- Given data
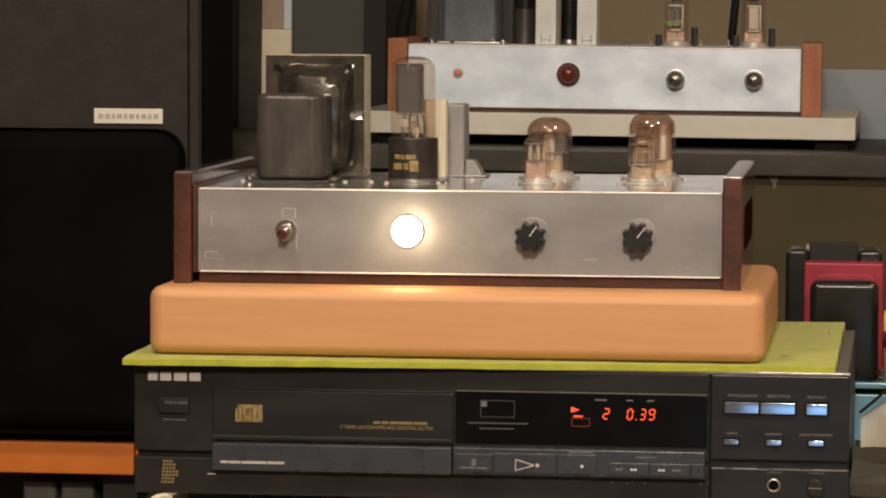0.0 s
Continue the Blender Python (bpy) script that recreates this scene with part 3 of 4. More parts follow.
def envelope(r, z0, z1, at, tip=0.0, seg=32):
    """The glass of a valve: straight wall, domed shoulder, and a sealed tip if it has one."""
    h = z1 - z0 - tip
    prof = [(r * 0.86, 0), (r * 0.97, 0.003), (r, 0.006)]
    rise, top = dome_profile(r, h, tip)
    prof += [(r, h - rise)] + top
    if tip:
        prof += [(r * 0.10, h + tip * 0.6), (0, h + tip)]
    return lathe(prof, (*at, z0), "z", seg)


def dome_film(r, z0, z1, at, drop):
    """The getter's metal film inside the top of the dome, running a little down the wall."""
    rise, top = dome_profile(r * 0.955, z1 - z0 - 0.0006, 0.0)
    wall = [(r * 0.955, z1 - z0 - 0.0006 - rise - r * 0.22), (r * 0.955, z1 - z0 - 0.0006 - rise)] if drop == 0 else []
    return lathe(wall + top[drop:], (*at, z0), "z", 28)


def arc_bars(x, y, r, spans):
    """Print on a round wall: (from degrees, to degrees, low, high) patches just outside radius r."""
    bm = bmesh.new()
    for a0, a1, z0, z1 in spans:
        n = max(2, int(abs(a1 - a0) / 7))
        vs = []
        for j in range(n + 1):
            a = radians(a0 + (a1 - a0) * j / n)
            vs.append([bm.verts.new((x + q * math.cos(a), y + q * math.sin(a), zz)) for q, zz in ((r, z0), (r, z1), (r + 0.0001, z1), (r + 0.0001, z0))])
        for p, q in zip(vs, vs[1:]):
            for k in range(4):
                bm.faces.new((p[k], q[k], q[(k + 1) % 4], p[(k + 1) % 4]))
        bm.faces.new(vs[0])
        bm.faces.new(vs[-1])
    return bm


def rectifier(at, z):
    x, y = at
    s = thing("rectifier_tube", (x, y, z), "tall clear rectifier valve in a dark brown base", "vacuum tube")
    part("socket", lathe([(0, 0), (0.0205, 0), (0.0205, 0.0012), (0.0165, 0.0016), (0.0165, 0.0025), (0, 0.0025)], (x, y, z)), STEEL, s)
    base = part("base", lathe([(0, 0.0018), (0.0150, 0.0018), (0.0156, 0.0030), (0.0158, 0.0270), (0.0152, 0.0280), (0, 0.0280)], (x, y, z), seg=36), BAKELITE, s, "dark brown bakelite base")
    part("print_bar", arc_bars(x, y, 0.0160, [(-128, -102, z + 0.0150, z + 0.0178), (-99, -76, z + 0.0150, z + 0.0178), (-131, -108, z + 0.0084, z + 0.0124),
                                              (-104, -93, z + 0.0084, z + 0.0124), (-90, -70, z + 0.0072, z + 0.0140)]), GOLD_BRIGHT, base, "worn gold print")
    part("glass", envelope(0.0139, z + 0.0270, z + 0.0790, at), GLASS, s, "clear glass bulb")
    part("getter_film", dome_film(0.0139, z + 0.0270, z + 0.0790, at, 4), GETTER, s)
    part("plate", rounded(x - 0.0106, x + 0.0058, y - 0.005, y + 0.005, z + 0.0435, z + 0.0742, 0.003, 0.0004), DARK_NICKEL, s)
    part("plate_wing", box(x - 0.0116, x + 0.0068, y - 0.0006, y + 0.0006, z + 0.044, z + 0.0730), DARK_NICKEL, s)
    for zz in (0.0418, 0.0743):
        part("mica_disc", lathe([(0, 0), (0.0098, 0), (0.0098, 0.0005), (0, 0.0005)], (x, y, z + zz)), MICA, s)
    part("heater_post", box(x + 0.0018, x + 0.0040, y - 0.004, y - 0.002, z + 0.0270, z + 0.0345), CREAM, s)
    part("filament_clamp", box(x - 0.0080, x - 0.0020, y - 0.004, y - 0.001, z + 0.0340, z + 0.0400, 0.0008), NICKEL, s)
    for dx in (-0.006, -0.002, 0.003, 0.007):
        part("support_rod", tube([(x + dx, y, z + 0.027), (x + dx * 1.1, y - 0.002, z + 0.036), (x + dx * 0.8, y, z + 0.043)], 0.0006, 6), STEEL, s)
    part("stem", lathe([(0.006, 0), (0.005, 0.008), (0.003, 0.011), (0, 0.0115)], (x, y, z + 0.027)), GLASS, s)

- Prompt
Would you set down the listing exactly, omitting pictures?

- Response below
0.0 s
Continue the Blender Python (bpy) script that recreates this scene with part 3 of 4. More parts follow.
def envelope(r, z0, z1, at, tip=0.0, seg=32):
    """The glass of a valve: straight wall, domed shoulder, and a sealed tip if it has one."""
    h = z1 - z0 - tip
    prof = [(r * 0.86, 0), (r * 0.97, 0.003), (r, 0.006)]
    rise, top = dome_profile(r, h, tip)
    prof += [(r, h - rise)] + top
    if tip:
        prof += [(r * 0.10, h + tip * 0.6), (0, h + tip)]
    return lathe(prof, (*at, z0), "z", seg)


def dome_film(r, z0, z1, at, drop):
    """The getter's metal film inside the top of the dome, running a little down the wall."""
    rise, top = dome_profile(r * 0.955, z1 - z0 - 0.0006, 0.0)
    wall = [(r * 0.955, z1 - z0 - 0.0006 - rise - r * 0.22), (r * 0.955, z1 - z0 - 0.0006 - rise)] if drop == 0 else []
    return lathe(wall + top[drop:], (*at, z0), "z", 28)


def arc_bars(x, y, r, spans):
    """Print on a round wall: (from degrees, to degrees, low, high) patches just outside radius r."""
    bm = bmesh.new()
    for a0, a1, z0, z1 in spans:
        n = max(2, int(abs(a1 - a0) / 7))
        vs = []
        for j in range(n + 1):
            a = radians(a0 + (a1 - a0) * j / n)
            vs.append([bm.verts.new((x + q * math.cos(a), y + q * math.sin(a), zz)) for q, zz in ((r, z0), (r, z1), (r + 0.0001, z1), (r + 0.0001, z0))])
        for p, q in zip(vs, vs[1:]):
            for k in range(4):
                bm.faces.new((p[k], q[k], q[(k + 1) % 4], p[(k + 1) % 4]))
        bm.faces.new(vs[0])
        bm.faces.new(vs[-1])
    return bm


def rectifier(at, z):
    x, y = at
    s = thing("rectifier_tube", (x, y, z), "tall clear rectifier valve in a dark brown base", "vacuum tube")
    part("socket", lathe([(0, 0), (0.0205, 0), (0.0205, 0.0012), (0.0165, 0.0016), (0.0165, 0.0025), (0, 0.0025)], (x, y, z)), STEEL, s)
    base = part("base", lathe([(0, 0.0018), (0.0150, 0.0018), (0.0156, 0.0030), (0.0158, 0.0270), (0.0152, 0.0280), (0, 0.0280)], (x, y, z), seg=36), BAKELITE, s, "dark brown bakelite base")
    part("print_bar", arc_bars(x, y, 0.0160, [(-128, -102, z + 0.0150, z + 0.0178), (-99, -76, z + 0.0150, z + 0.0178), (-131, -108, z + 0.0084, z + 0.0124),
                                              (-104, -93, z + 0.0084, z + 0.0124), (-90, -70, z + 0.0072, z + 0.0140)]), GOLD_BRIGHT, base, "worn gold print")
    part("glass", envelope(0.0139, z + 0.0270, z + 0.0790, at), GLASS, s, "clear glass bulb")
    part("getter_film", dome_film(0.0139, z + 0.0270, z + 0.0790, at, 4), GETTER, s)
    part("plate", rounded(x - 0.0106, x + 0.0058, y - 0.005, y + 0.005, z + 0.0435, z + 0.0742, 0.003, 0.0004), DARK_NICKEL, s)
    part("plate_wing", box(x - 0.0116, x + 0.0068, y - 0.0006, y + 0.0006, z + 0.044, z + 0.0730), DARK_NICKEL, s)
    for zz in (0.0418, 0.0743):
        part("mica_disc", lathe([(0, 0), (0.0098, 0), (0.0098, 0.0005), (0, 0.0005)], (x, y, z + zz)), MICA, s)
    part("heater_post", box(x + 0.0018, x + 0.0040, y - 0.004, y - 0.002, z + 0.0270, z + 0.0345), CREAM, s)
    part("filament_clamp", box(x - 0.0080, x - 0.0020, y - 0.004, y - 0.001, z + 0.0340, z + 0.0400, 0.0008), NICKEL, s)
    for dx in (-0.006, -0.002, 0.003, 0.007):
        part("support_rod", tube([(x + dx, y, z + 0.027), (x + dx * 1.1, y - 0.002, z + 0.036), (x + dx * 0.8, y, z + 0.043)], 0.0006, 6), STEEL, s)
    part("stem", lathe([(0.006, 0), (0.005, 0.008), (0.003, 0.011), (0, 0.0115)], (x, y, z + 0.027)), GLASS, s)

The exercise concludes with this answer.